This essay examines Angelo Badalamenti’s “Laura Palmer’s Theme” as a central musical element within David Lynch’s television series Twin Peaks. Its purpose is to analyse the theme’s musical characteristics and its function in shaping narrative meaning. The discussion draws on Yu Yang’s exploration of how music enhances the Lynchian narrative and the edited volume Music in Twin Peaks: Listen to the Sounds, while incorporating Lawrence M. Zbikowski’s concept of cross-domain mapping from Conceptualizing Music. The analysis considers how the theme maps musical gestures onto emotional and conceptual domains, thereby supporting thematic concerns of mystery, memory and loss.
Musical Characteristics and Cross-Domain Mapping
“Laura Palmer’s Theme” is built around a descending minor-key melody, sustained string textures and a slow harmonic rhythm that moves primarily between tonic and submediant chords. These features create a sense of suspended time. Zbikowski’s framework of cross-domain mapping provides a useful lens for understanding how such musical structures acquire meaning. He argues that listeners map musical parameters onto non-musical domains through shared image schemata, such as verticality or containment. In the case of the theme, the descending melodic contour maps onto notions of descent or falling, evoking ideas of tragedy and irreversible loss. The slow tempo and wide registral spacing further map onto spaciousness and emotional distance, aligning the music with the series’ preoccupation with hidden pasts. Yang observes that these mappings are not arbitrary; rather, Badalamenti’s compositional choices deliberately reinforce Lynch’s interest in surfaces that conceal deeper unease.

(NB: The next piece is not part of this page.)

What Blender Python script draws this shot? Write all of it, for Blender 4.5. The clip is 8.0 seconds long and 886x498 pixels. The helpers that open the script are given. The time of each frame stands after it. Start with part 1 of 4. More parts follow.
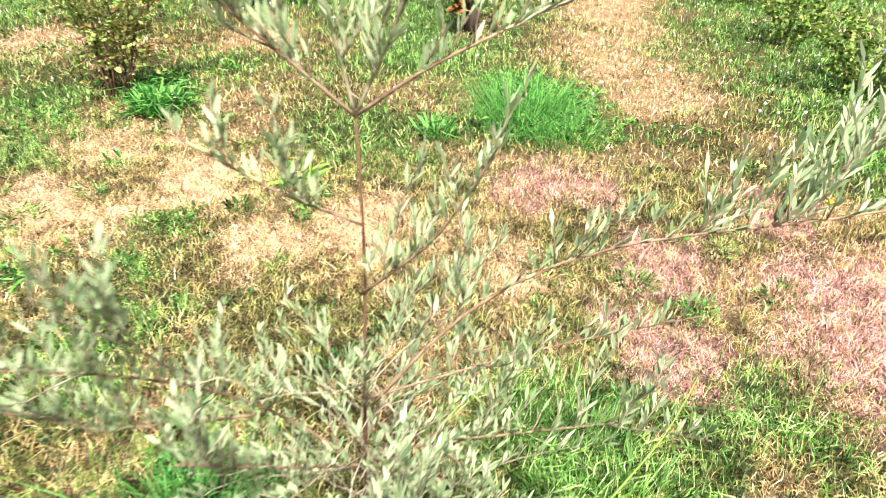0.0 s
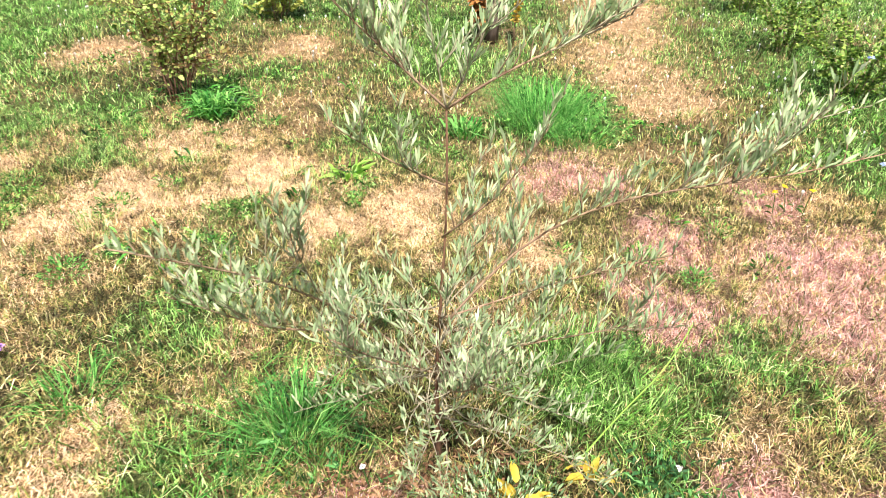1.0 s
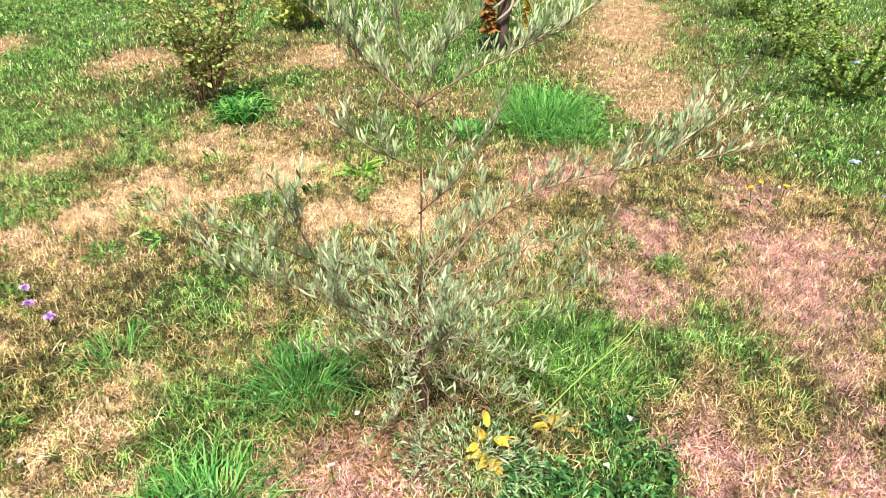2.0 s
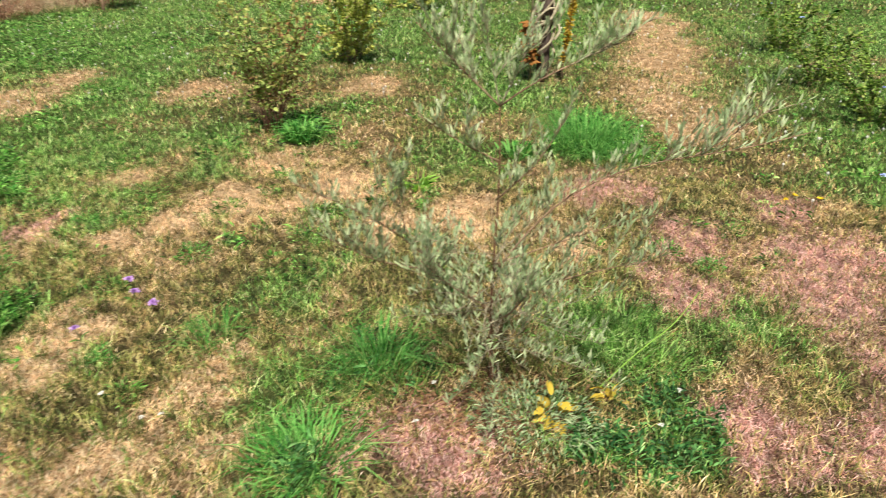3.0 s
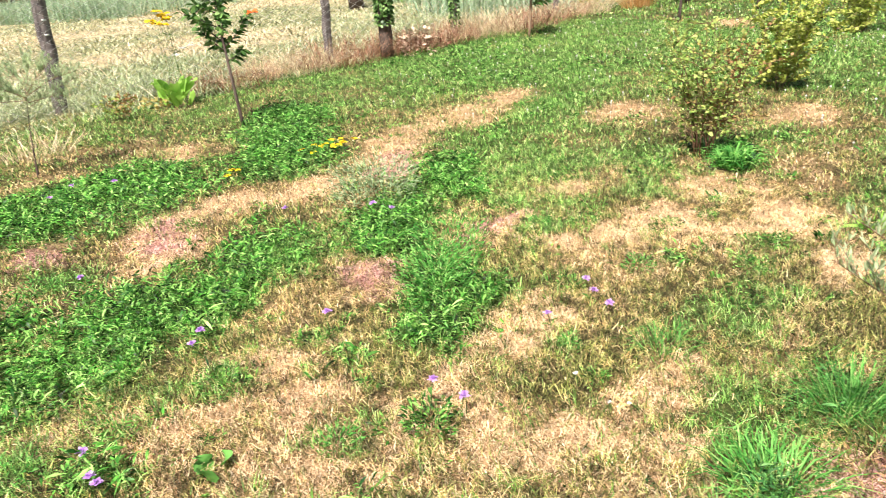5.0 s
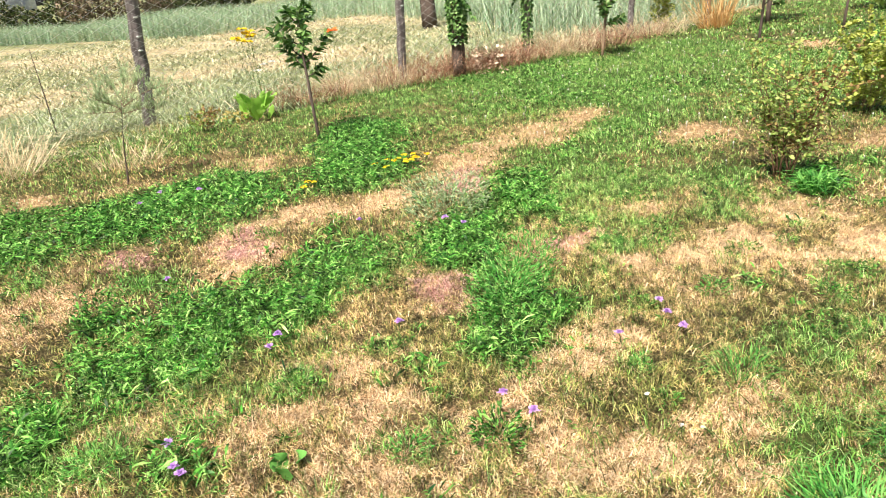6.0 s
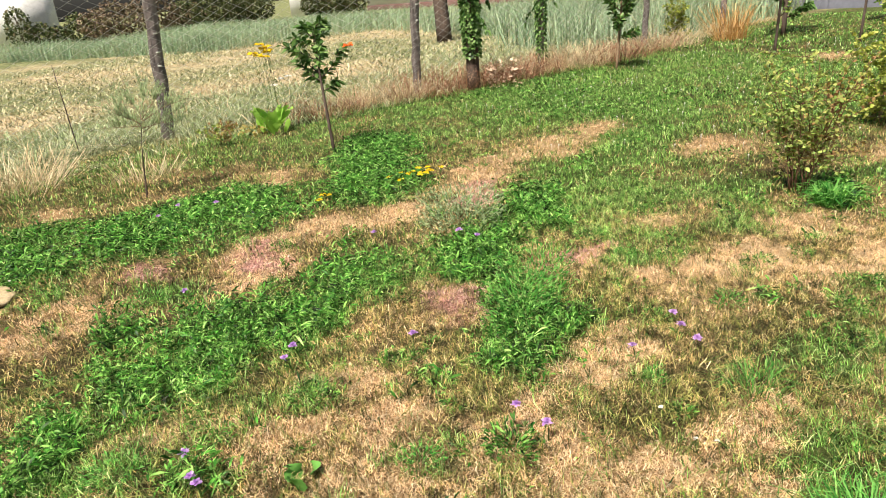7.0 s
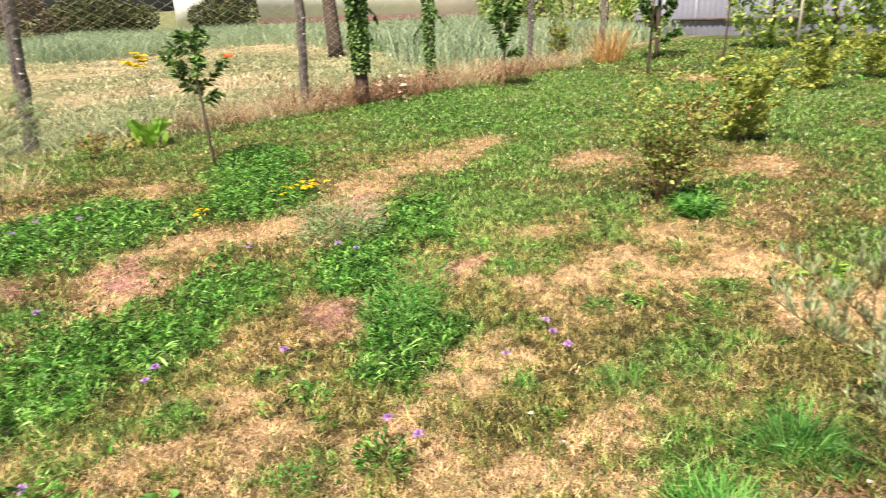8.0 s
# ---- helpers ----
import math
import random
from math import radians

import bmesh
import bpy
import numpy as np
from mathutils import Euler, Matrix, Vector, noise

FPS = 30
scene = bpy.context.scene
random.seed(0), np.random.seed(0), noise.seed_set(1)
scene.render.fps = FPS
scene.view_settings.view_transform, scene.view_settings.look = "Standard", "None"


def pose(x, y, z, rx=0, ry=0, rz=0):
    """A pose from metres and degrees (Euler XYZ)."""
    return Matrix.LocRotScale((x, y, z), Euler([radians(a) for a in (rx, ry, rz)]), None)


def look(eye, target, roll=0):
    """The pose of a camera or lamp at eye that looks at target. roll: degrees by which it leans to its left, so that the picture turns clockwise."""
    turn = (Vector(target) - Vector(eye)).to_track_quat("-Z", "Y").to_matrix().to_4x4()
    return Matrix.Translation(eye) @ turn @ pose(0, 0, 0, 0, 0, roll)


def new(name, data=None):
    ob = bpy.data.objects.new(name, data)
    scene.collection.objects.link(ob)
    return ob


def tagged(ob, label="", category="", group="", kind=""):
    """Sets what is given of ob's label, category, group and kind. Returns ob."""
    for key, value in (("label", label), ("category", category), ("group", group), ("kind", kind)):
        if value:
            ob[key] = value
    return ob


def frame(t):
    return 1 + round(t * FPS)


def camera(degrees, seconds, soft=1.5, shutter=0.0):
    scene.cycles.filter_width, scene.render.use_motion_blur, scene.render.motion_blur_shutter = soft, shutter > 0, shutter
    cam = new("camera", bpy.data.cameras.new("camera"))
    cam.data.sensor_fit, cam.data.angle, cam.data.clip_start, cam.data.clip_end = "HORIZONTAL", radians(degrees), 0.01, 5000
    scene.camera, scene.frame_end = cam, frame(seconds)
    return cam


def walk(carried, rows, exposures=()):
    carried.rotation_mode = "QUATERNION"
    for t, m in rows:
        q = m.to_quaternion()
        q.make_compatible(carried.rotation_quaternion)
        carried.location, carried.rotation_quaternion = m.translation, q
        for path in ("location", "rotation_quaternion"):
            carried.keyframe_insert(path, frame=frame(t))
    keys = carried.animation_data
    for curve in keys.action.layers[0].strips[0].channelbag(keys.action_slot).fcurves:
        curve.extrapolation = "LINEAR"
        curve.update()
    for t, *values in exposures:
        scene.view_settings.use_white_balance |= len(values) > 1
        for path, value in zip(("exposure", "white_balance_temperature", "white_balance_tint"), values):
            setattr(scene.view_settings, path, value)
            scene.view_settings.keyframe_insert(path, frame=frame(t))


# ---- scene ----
cam = camera(65.5, 8.0, soft=0.5, shutter=0.4)
PATH = [
    (0, (0.2, 0.295, 1.314), (-0.086, 1.985, 0.282), 2.1),
    (0.5, (0.168, 0.06, 1.379), (-0.135, 1.754, 0.36), 1.8),
    (1, (0.174, -0.126, 1.434), (-0.143, 1.567, 0.417), 1.6),
    (1.2, (0.2, -0.188, 1.458), (-0.128, 1.503, 0.442), 1.4),
    (2.3, (0.373, -0.477, 1.527), (-0.036, 1.217, 0.546), 0.3),
    (2.5, (0.366, -0.547, 1.532), (-0.048, 1.159, 0.574), 0.2),
    (3, (0.294, -0.727, 1.508), (-0.188, 0.989, 0.601), -0.2),
    (3.4, (0.249, -0.842, 1.523), (-0.404, 0.821, 0.624), -1.5),
    (3.5, (0.207, -0.852, 1.52), (-0.494, 0.792, 0.624), -1.8),
    (3.7, (0.15, -0.877, 1.515), (-0.65, 0.725, 0.625), -2.5),
    (4, (0.084, -0.943, 1.544), (-0.876, 0.573, 0.661), -3.5),
    (4.5, (0.009, -1.065, 1.571), (-1.21, 0.278, 0.728), -4.3),
    (5, (-0.009, -1.117, 1.591), (-1.342, 0.132, 0.777), -5.1),
    (6.3, (-0.007, -1.191, 1.601), (-1.493, -0.076, 0.86), -5.4),
    (6.5, (0.001, -1.194, 1.61), (-1.492, -0.083, 0.875), -5.6),
    (7, (0.011, -1.189, 1.605), (-1.491, -0.079, 0.889), -5.6),
    (7.5, (0.038, -1.151, 1.589), (-1.407, 0.041, 0.889), -4.6),
    (8, (0.068, -1.091, 1.565), (-1.247, 0.247, 0.872), -3.4),
]
EXPOSURES = [(0.0, 1.58, 6300, 14), (0.6, 1.28, 6350, 14), (1.2, 1.42, 6300, 15), (2.4, 0.94, 6450, 12), (3.1, 0.7, 6630, 10), (3.5, 1.18, 6400, 13), (3.8, 1.3, 6400, 13), (4.5, 1.46, 6500, 14), (5.0, 1.38, 6450, 14), (6.4, 1.11, 6640, 10), (7.0, 0.89, 6840, 11), (7.5, 0.94, 6940, 12), (8.0, 1.02, 7040, 13)]
walk(cam, [(t, look(eye, target, roll)) for t, eye, target, roll in PATH], EXPOSURES)

# ---- light: bright veiled sky with a soft high sun ----
SUN_EL, SUN_AZ = radians(60), radians(162)
world = bpy.data.worlds.new("sky")
scene.world = world
world.use_nodes = True
wn = world.node_tree.nodes
sky = wn.new("ShaderNodeTexSky")
sky.sky_type, sky.sun_disc = "NISHITA", False
sky.sun_elevation, sky.sun_rotation = SUN_EL, SUN_AZ
sky.dust_density, sky.air_density = 4.0, 1.0
wn["Background"].inputs["Strength"].default_value = 0.043
world.node_tree.links.new(sky.outputs[0], wn["Background"].inputs["Color"])
sun_data = bpy.data.lights.new("sun", "SUN")
sun_data.energy, sun_data.angle, sun_data.color = 4.2, radians(5), (1.0, 0.94, 0.84)
sun = new("sun", sun_data)
SUN_FROM = Vector((math.sin(SUN_AZ) * math.cos(SUN_EL), math.cos(SUN_AZ) * math.cos(SUN_EL), math.sin(SUN_EL)))
sun.matrix_world = look(SUN_FROM * 60, (0, 0, 0))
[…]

Integration into the Lynchian Narrative
Within Twin Peaks the theme functions both diegetically and non-diegetically. It often accompanies scenes involving Laura’s photograph or the discovery of new evidence, thereby binding visual fragments of the mystery to a consistent affective register. The Music in Twin Peaks volume highlights how the recurring theme acts as a narrative thread, reminding viewers of Laura’s absent presence. This repetition creates what Yang describes as a “musical haunting,” where the music itself becomes a character-like element that propels the investigation forward while simultaneously resisting closure. Cross-domain mapping helps explain why the theme remains effective across contexts: its gestural patterns consistently evoke containment and release, mirroring the narrative tension between revelation and concealment that defines the series.

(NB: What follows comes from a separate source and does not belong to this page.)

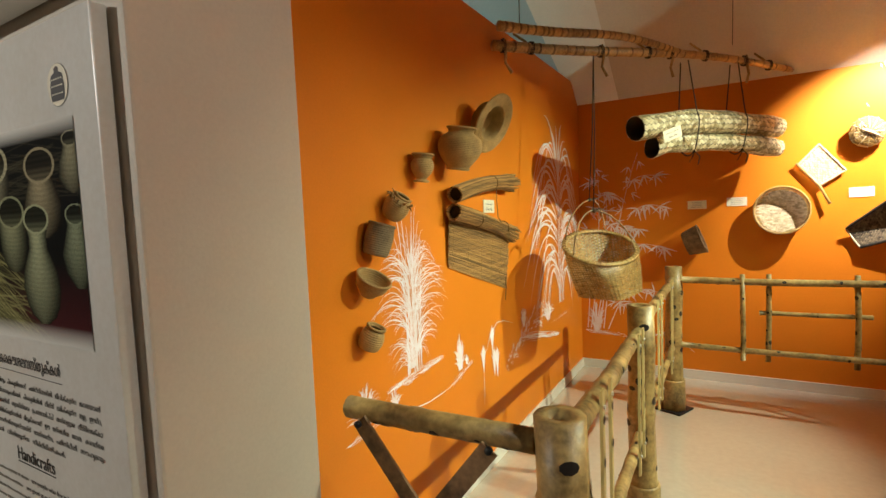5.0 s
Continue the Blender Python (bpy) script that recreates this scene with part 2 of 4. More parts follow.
def lathe(bm, profile, seg=36, m=None, mat=0, coil=0.0, pitch=0.008):
    pts = []
    for (r0, z0), (r1, z1) in zip(profile, profile[1:]):
        n = max(1, int(math.hypot(r1 - r0, z1 - z0) / (pitch / 5))) if coil else 1
        pts += [(r0 + (r1 - r0) * i / n, z0 + (z1 - z0) * i / n) for i in range(n)]
    pts.append(profile[-1])
    rings, run = [], 0.0
    for i, (r, z) in enumerate(pts):
        if i:
            run += math.hypot(r - pts[i - 1][0], z - pts[i - 1][1])
        (ra, za), (rb, zb) = pts[max(0, i - 1)], pts[min(len(pts) - 1, i + 1)]
        ln = math.hypot(rb - ra, zb - za) or 1
        bulge = coil * (abs(math.sin(math.pi * run / pitch)) - 0.5)
        rr, z = max(0.0005, r + bulge * (zb - za) / ln), z - bulge * (rb - ra) / ln
        rings.append([bm.verts.new((rr * math.cos(2 * math.pi * k / seg), rr * math.sin(2 * math.pi * k / seg), z)) for k in range(seg)])
    rings_faces(bm, rings, mat=mat)
    if m is not None:
        bmesh.ops.transform(bm, matrix=m, verts=[v for r in rings for v in r])
    return rings


def smooth_profile(points, n=6):
    out = []
    for i in range(len(points) - 1):
        p = [points[max(i - 1, 0)], points[i], points[i + 1], points[min(i + 2, len(points) - 1)]]
        for k in range(n):
            t = k / n
            out.append(tuple(0.5 * (2 * p[1][c] + (p[2][c] - p[0][c]) * t + (2 * p[0][c] - 5 * p[1][c] + 4 * p[2][c] - p[3][c]) * t * t + (3 * p[1][c] - p[0][c] - 3 * p[2][c] + p[3][c]) * t ** 3) for c in (0, 1)))
    return out + [points[-1]]


def strands(bm, f, nu, nv, lift, span=2, gap=0.12, closed=True):
    """Strips running along u, each going over one stake and under the next; f(u, v) gives place and outward normal."""
    for j in range(nv):
        v0, v1 = (j + gap / 2) / nv, (j + 1 - gap / 2) / nv
        for i in range(0, nu, span):
            o = (j % 2) * span / 2
            us = [(i + o + span * k / 2) / nu for k in range(3)]
            if not closed and us[2] > 1.0001:
                us = [min(1.0, x) for x in us]
                if us[2] - us[0] < 1e-4:
                    continue
            rows = []
            for uu, hh in zip(us, (-lift, lift, -lift)):
                row = []
                for vv in (v0, v1):
                    p, n = f(uu, vv)
                    row.append(bm.verts.new(Vector(p) + Vector(n) * hh))
                rows.append(row)
            for a, b in zip(rows, rows[1:]):
                bm.faces.new((a[0], b[0], b[1], a[1]))


def diamonds(bm, f, nu, nv, lift):
    """Diagonal plaiting: one rounded piece of strip for each crossing, turned by one way and the other; u closes on itself."""
    def spot(a, b, h):
        p, n = f(a / nu, min(1.0, max(0.0, b / nv)))
        return bm.verts.new(Vector(p) + Vector(n) * h)

    for j in range(nv + 1):
        for i in range(nu):
            if (i + j) % 2:
                continue
            cs = [(i - 1.0, j), (i, j - 1.0), (i + 1.0, j), (i, j + 1.0)]
            if i % 2:
                cs = cs[1:] + cs[:1]
            rows = []
            for t, h in ((0.0, -0.8), (0.22, 0.35), (0.5, 0.8), (0.78, 0.35), (1.0, -0.8)):
                rows.append([spot(p[0] + (q[0] - p[0]) * t, p[1] + (q[1] - p[1]) * t, h * lift) for p, q in ((cs[0], cs[1]), (cs[3], cs[2]))])
            for r, q in zip(rows, rows[1:]):
                bm.faces.new((r[0], r[1], q[1], q[0]))


def text_mesh(body, size, m, mat, parent, name="lettering", width=None, align="CENTER"):
    cu = bpy.data.curves.new(name, "FONT")
    cu.body, cu.size, cu.align_x, cu.extrude, cu.resolution_u = body, size, align, 0.0003, 3
    tmp = bpy.data.objects.new("tmp", cu)
    scene.collection.objects.link(tmp)
    bpy.context.view_layer.update()
    me = bpy.data.meshes.new_from_object(tmp.evaluated_get(bpy.context.evaluated_depsgraph_get()))
    me.name = name
    bpy.data.objects.remove(tmp)
    xs = [v.co.x for v in me.vertices]
    if width and xs:
        k = width / (max(xs) - min(xs))
        for v in me.vertices:
            v.co.x *= k
    me.materials.clear()
    me.materials.append(mat)
    ob = new(name, me)
    ob.parent = parent
    ob.matrix_basis = m
    return ob


# ---- structure ----
def slab(name, boxes, mat, label, category="wall", bevel=0.0):
    bm = bmesh.new()
    for lo, hi in boxes:
        box(bm, lo, hi, bevel)
    ob = part(name, bm, mat, smooth=False)
    return tagged(ob, label, category, kind="structure")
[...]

Comparative Function and Emotional Ambiguity
Yang’s analysis contrasts “Laura Palmer’s Theme” with “Audrey’s Dance,” noting that the former’s minor modality and legato articulation produce melancholy, whereas the jazz-inflected lightness of the latter suggests playful mystery. This contrast demonstrates the theme’s role in delineating character perspectives. When the Laura theme is varied—through altered instrumentation or slight harmonic shifts—it signals changes in narrative viewpoint or emotional intensity. Zbikowski’s model suggests that even these variations retain core mappings of descent and containment, ensuring continuity of meaning despite surface differences. Consequently, the music supports the series’ broader exploration of fractured identities without resorting to explicit exposition.
Conclusion
“Laura Palmer’s Theme” exemplifies how music can operate as an active narrative agent in Lynch’s work. Through its melodic shape, harmonic stasis and timbral qualities, the theme facilitates cross-domain mappings that link musical structure to concepts of loss and hidden truth. As demonstrated in the cited sources, these mappings reinforce the series’ thematic concerns while providing emotional continuity across episodes. The analysis indicates that further attention to such mappings could illuminate the wider role of music in televisual storytelling, particularly where narrative ambiguity is prized over resolution.
References
- Yang, Y. (n.d.) How Music Enhances the Lynchian Narrative: Angelo Badalamenti’s “Laura Palmer’s Theme” and “Audrey’s Dance” in Twin Peaks.
- Wallén, J. and Iversen, I. (eds.) (2021) Music in Twin Peaks: Listen to the Sounds. London: Routledge.
- Zbikowski, L. M. (2002) Conceptualizing Music: Cognitive Structure, Theory, and Analysis. New York: Oxford University Press.